La classe dirigente ha, ad esempio, creduto che patrocinare prestigiosi eventi le avrebbe permesso di cambiare le regole; Dubai dice no ai personaggi letterari minori che sono omosessuali o dice no ai tennisti israeliani? E che sia! Dubai decreta, il mondo si conforma. Ma questo non accadrà. Il forte calo dei prezzi petroliferi ha messo a nudo l'inevitabile debolezza del paese, mentre la débâcle della letteratura e del tennis in Dubai ha confermato la questione. Invece, ora si tenta un modello del tutto differente: quello che io definisco la separazione di civiltà. Incapaci di imporre i loro costumi, gli arabi del Golfo Persico si stanno ritirando in un ghetto musulmano con la propria economia (compresi gli strumenti conformi alla sharia), i propri beni di consumo, i media, i mezzi di trasporto, i fast food, le competizioni sportive, i motori di ricerca e perfino i sistemi per il calcolo del tempo.

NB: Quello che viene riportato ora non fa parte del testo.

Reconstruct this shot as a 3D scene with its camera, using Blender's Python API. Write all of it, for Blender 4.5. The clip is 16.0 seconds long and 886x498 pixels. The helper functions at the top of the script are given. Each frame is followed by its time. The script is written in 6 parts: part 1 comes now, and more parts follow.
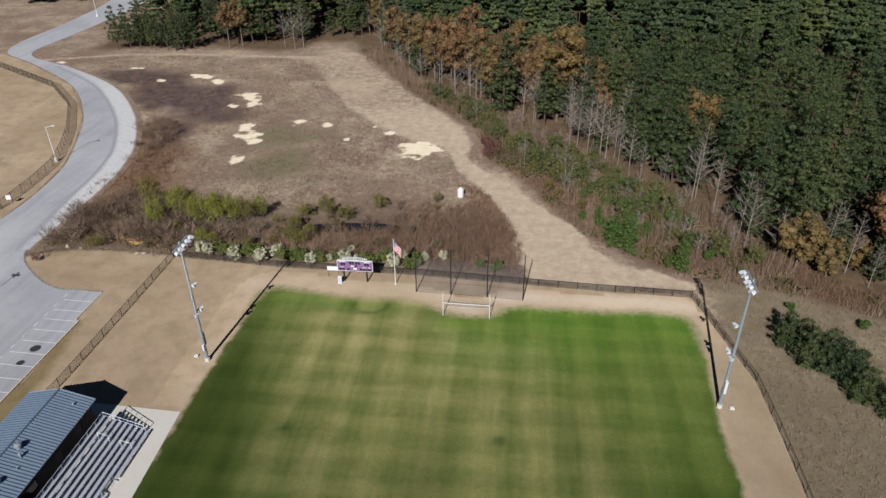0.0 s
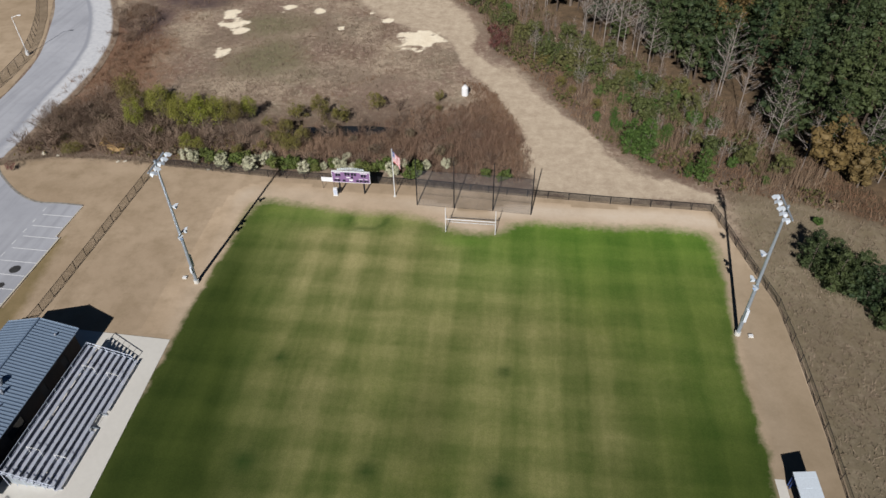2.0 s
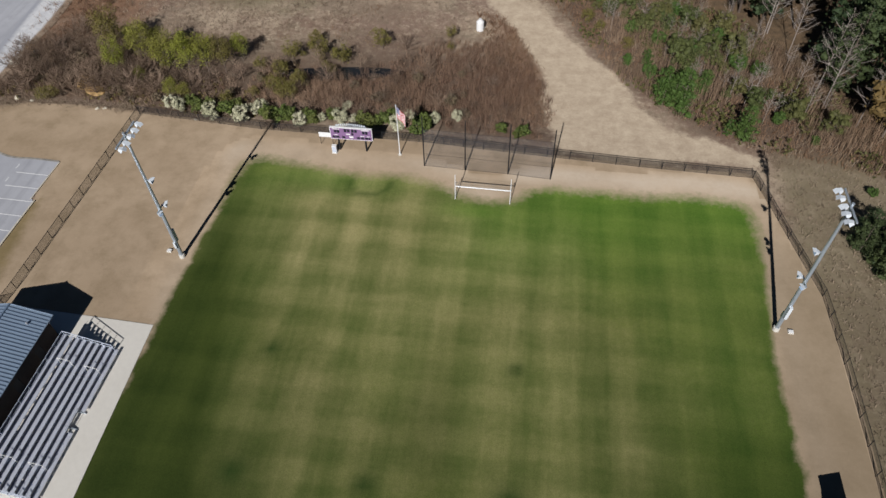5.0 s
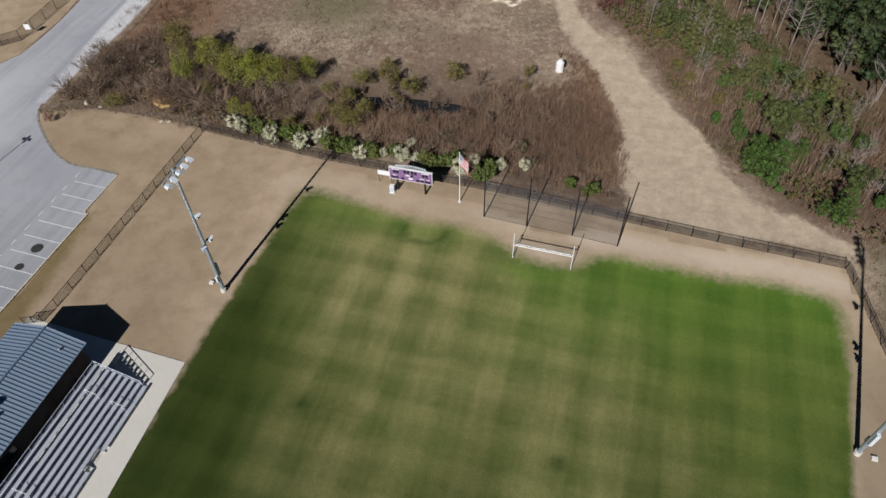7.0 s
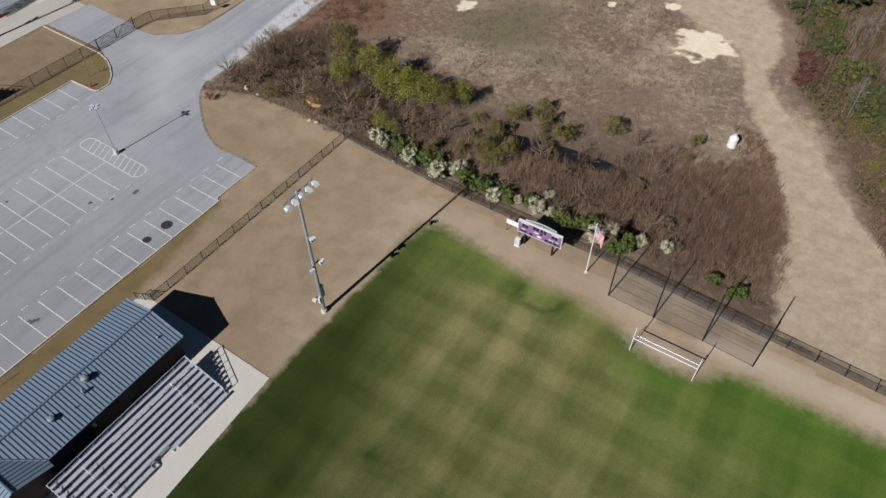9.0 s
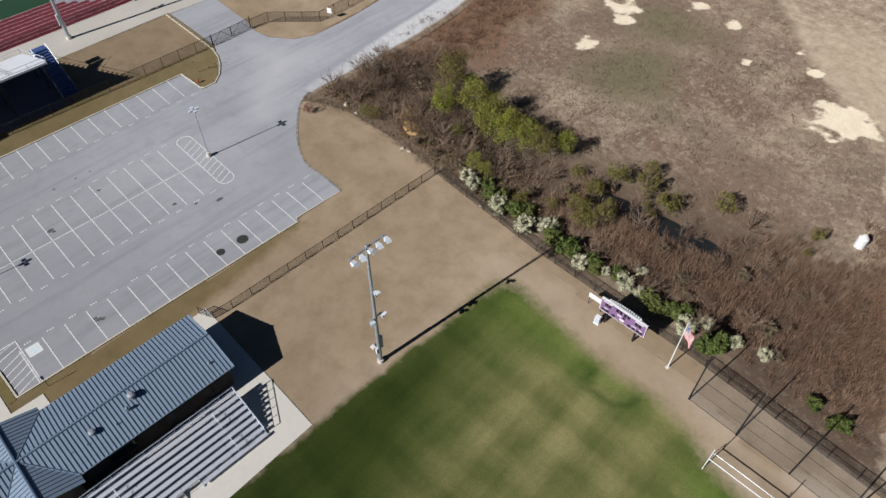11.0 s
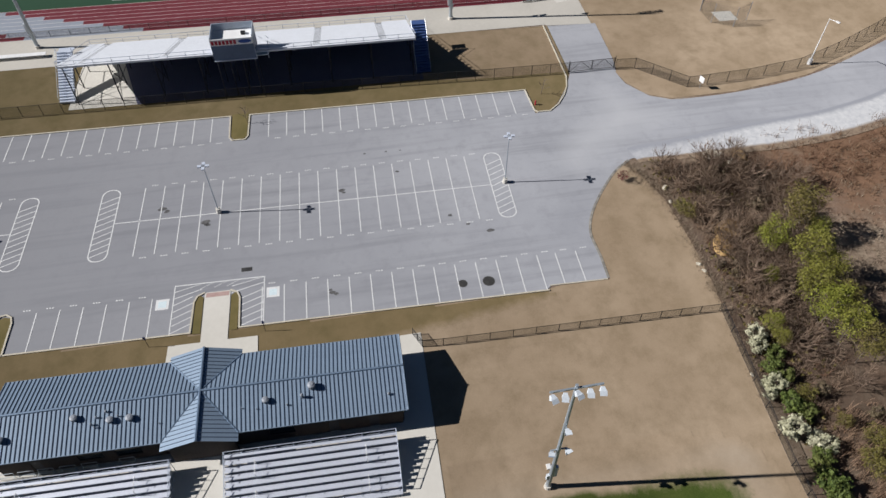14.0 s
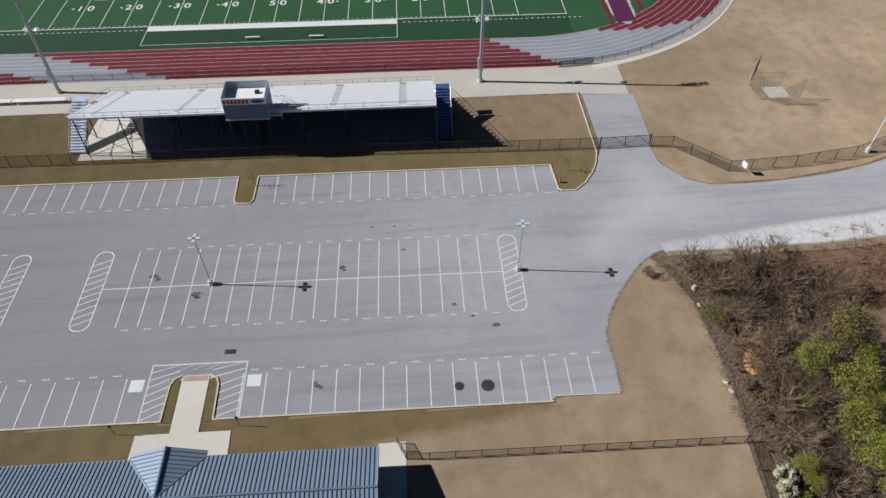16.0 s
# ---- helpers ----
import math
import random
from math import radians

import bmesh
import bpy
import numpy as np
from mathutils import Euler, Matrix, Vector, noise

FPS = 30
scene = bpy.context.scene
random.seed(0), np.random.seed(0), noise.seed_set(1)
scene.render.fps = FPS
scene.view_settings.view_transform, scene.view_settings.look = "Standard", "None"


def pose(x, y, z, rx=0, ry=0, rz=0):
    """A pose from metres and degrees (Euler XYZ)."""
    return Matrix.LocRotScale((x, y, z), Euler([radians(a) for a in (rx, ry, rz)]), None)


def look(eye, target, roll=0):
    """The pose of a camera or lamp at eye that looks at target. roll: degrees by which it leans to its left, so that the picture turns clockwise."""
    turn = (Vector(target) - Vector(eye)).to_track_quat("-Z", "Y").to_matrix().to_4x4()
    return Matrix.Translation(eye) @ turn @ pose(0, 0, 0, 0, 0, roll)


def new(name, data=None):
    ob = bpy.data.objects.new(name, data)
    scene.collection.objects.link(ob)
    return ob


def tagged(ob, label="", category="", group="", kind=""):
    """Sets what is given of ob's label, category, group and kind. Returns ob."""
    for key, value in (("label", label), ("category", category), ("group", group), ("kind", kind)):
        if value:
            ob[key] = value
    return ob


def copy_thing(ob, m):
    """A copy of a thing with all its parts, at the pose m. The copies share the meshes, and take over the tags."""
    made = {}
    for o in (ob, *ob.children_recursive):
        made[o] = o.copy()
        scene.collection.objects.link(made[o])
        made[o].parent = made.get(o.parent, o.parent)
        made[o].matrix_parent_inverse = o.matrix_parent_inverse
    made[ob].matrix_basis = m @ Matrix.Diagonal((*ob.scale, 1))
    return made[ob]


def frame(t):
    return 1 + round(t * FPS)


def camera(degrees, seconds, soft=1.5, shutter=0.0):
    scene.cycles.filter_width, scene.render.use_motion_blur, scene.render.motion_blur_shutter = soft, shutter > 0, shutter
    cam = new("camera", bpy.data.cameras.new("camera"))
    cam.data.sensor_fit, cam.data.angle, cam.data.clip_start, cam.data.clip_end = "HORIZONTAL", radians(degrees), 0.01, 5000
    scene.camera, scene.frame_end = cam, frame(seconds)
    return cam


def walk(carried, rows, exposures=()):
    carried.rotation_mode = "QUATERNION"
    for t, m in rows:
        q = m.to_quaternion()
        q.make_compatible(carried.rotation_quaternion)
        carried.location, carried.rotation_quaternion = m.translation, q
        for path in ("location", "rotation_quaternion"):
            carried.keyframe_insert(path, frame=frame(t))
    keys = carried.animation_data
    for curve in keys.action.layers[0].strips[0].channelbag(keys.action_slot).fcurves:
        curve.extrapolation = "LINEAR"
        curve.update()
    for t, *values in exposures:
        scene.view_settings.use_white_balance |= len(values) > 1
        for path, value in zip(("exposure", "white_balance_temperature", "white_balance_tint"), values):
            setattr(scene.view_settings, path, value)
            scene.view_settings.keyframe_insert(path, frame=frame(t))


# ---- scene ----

Questo corso è condannato al fallimento. A un certo punto, le questioni al centro della vita musulmana negli ultimi due secoli – la tensione tra tradizione e modernità, l'opposizione dell'identità musulmana ai valori universali, il logorio prodotto dallo sviluppo economico – dovranno essere affrontate. Mercanteggiare e imbonire non risolveranno questi problemi. Quando la latitanza di Dubai dalla storia finirà bruscamente, avrà inizio il duro lavoro.